Je n’ai pas de pied droit ou de pied gauche quand je me lève le matin : j’ai beau écrire des billets d’humeur, je ne suis pas très sujette à ce qu’on appelle couramment bonne ou mauvaise humeur et suis globalement plus joyeuse que chagrine.

S’il me fallait choisir un couple d’humeurs, ce serait plutôt inquiétude/sérénité.

Qu’est-ce qui peut se découvrir quand on se réveille ? Quelle nouvelle peur, quelle nouvelle douleur, quel nouvel avatar inexplicable ?

Lorsque Gregor Samsa s’éveilla un matin de ses rêves, il se trouva dans son lit métamorphosé en une énorme vermine (ein ungeheures Ungeziefer). Il était couché sur son dos dur comme une cuirasse. (Traduction Georges-Arthur Goldschmidt).

Cet incipit de La Métamorphose est un des plus inquiétants que je connaisse. Goldschmidt commente :

D’un coup, sans aucun passage, sans indication préalable, sans transition progressive, il y a enfermement dans cette forme soudaine.
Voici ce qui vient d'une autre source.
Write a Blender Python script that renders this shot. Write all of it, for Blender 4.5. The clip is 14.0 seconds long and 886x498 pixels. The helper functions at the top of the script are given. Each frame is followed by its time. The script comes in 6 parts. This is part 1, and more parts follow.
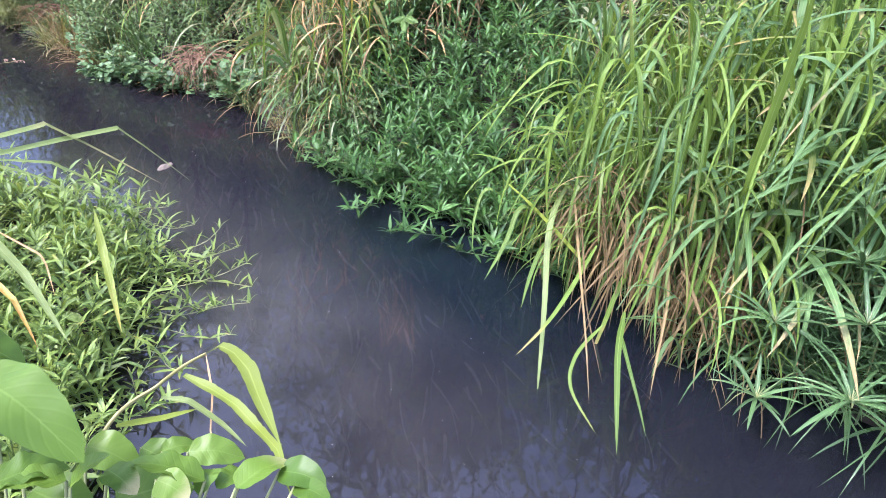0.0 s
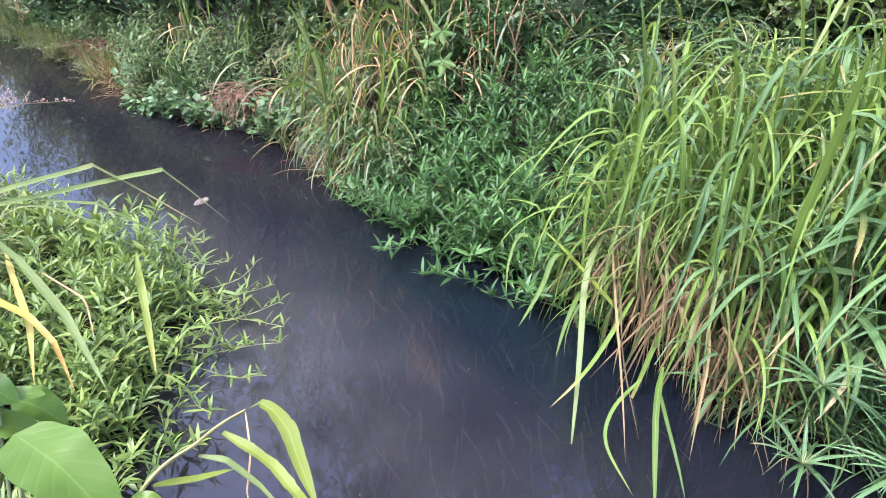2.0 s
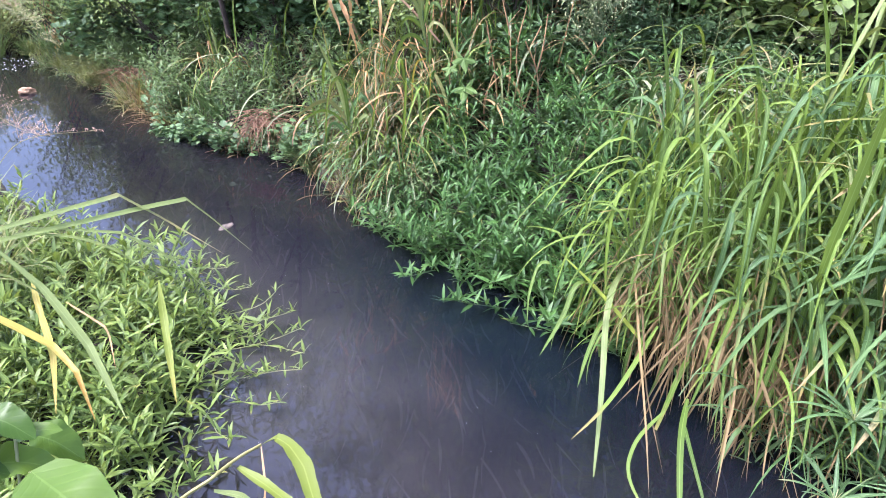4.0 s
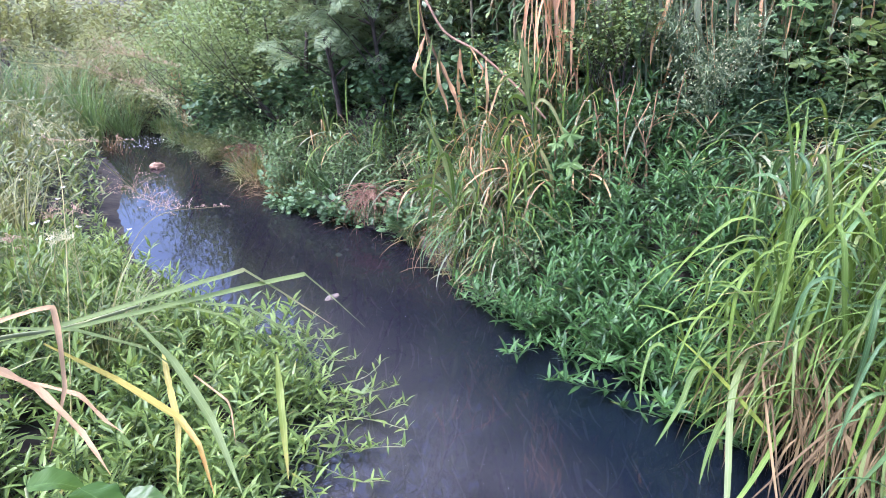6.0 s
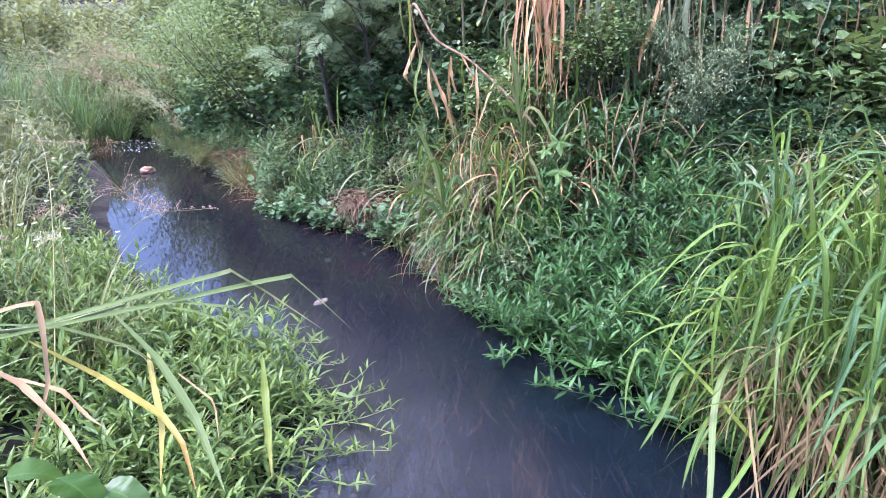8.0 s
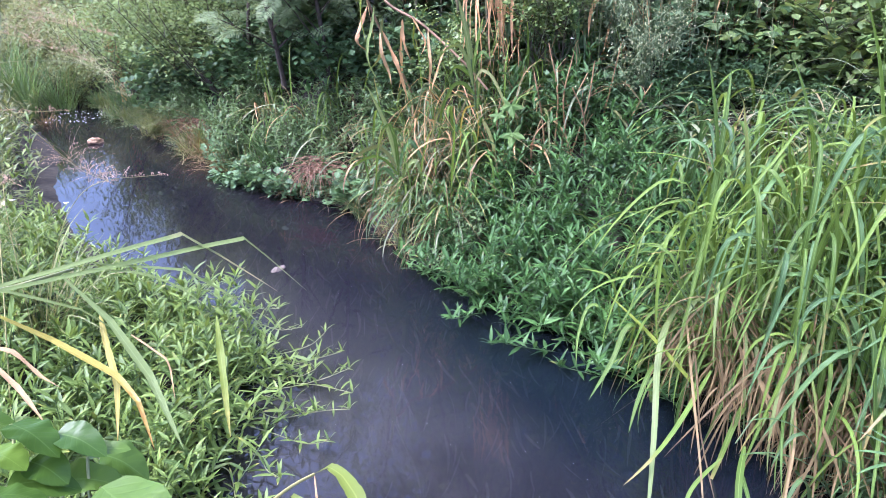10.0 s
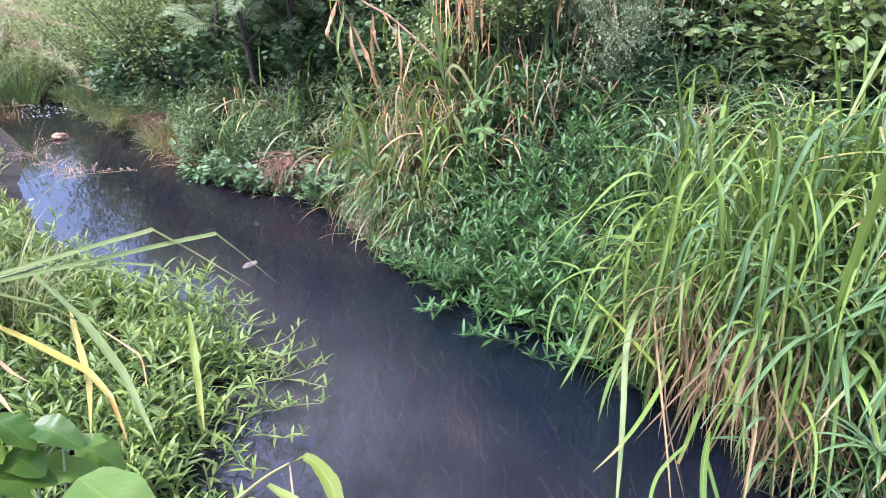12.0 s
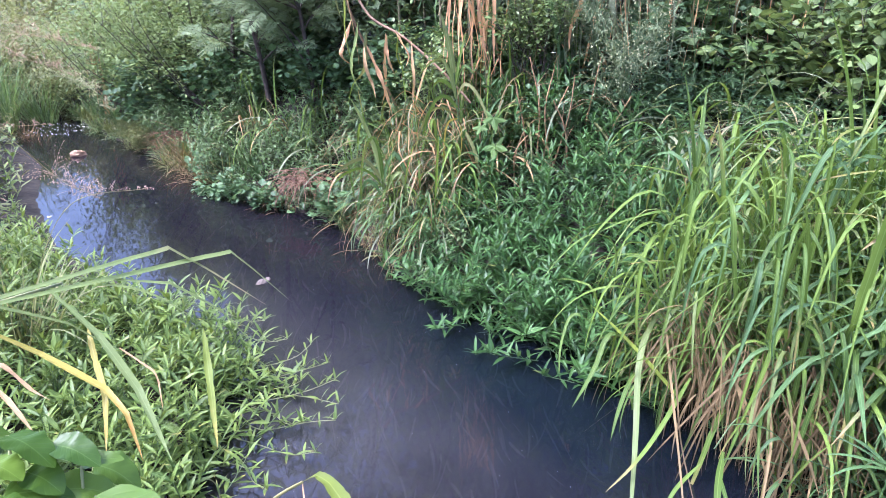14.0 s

D’un coup, on bascule dans ce qui n’avait pas de précédent. Or chacun (…) peut vivre ce précipité d’irrémédiable. L’univers de Kafka est celui de chacun.

D’un coup…
Mais je ne me trouve pas encore dans ce « précipité d’irrémédiable ». Ce matin j’ai ouvert mes volets, j’ai contemplé le reflet des bambous dans mon thé, j’ai écouté le doux battement de l’horloge, et le monde s’est remis sereinement à tourner.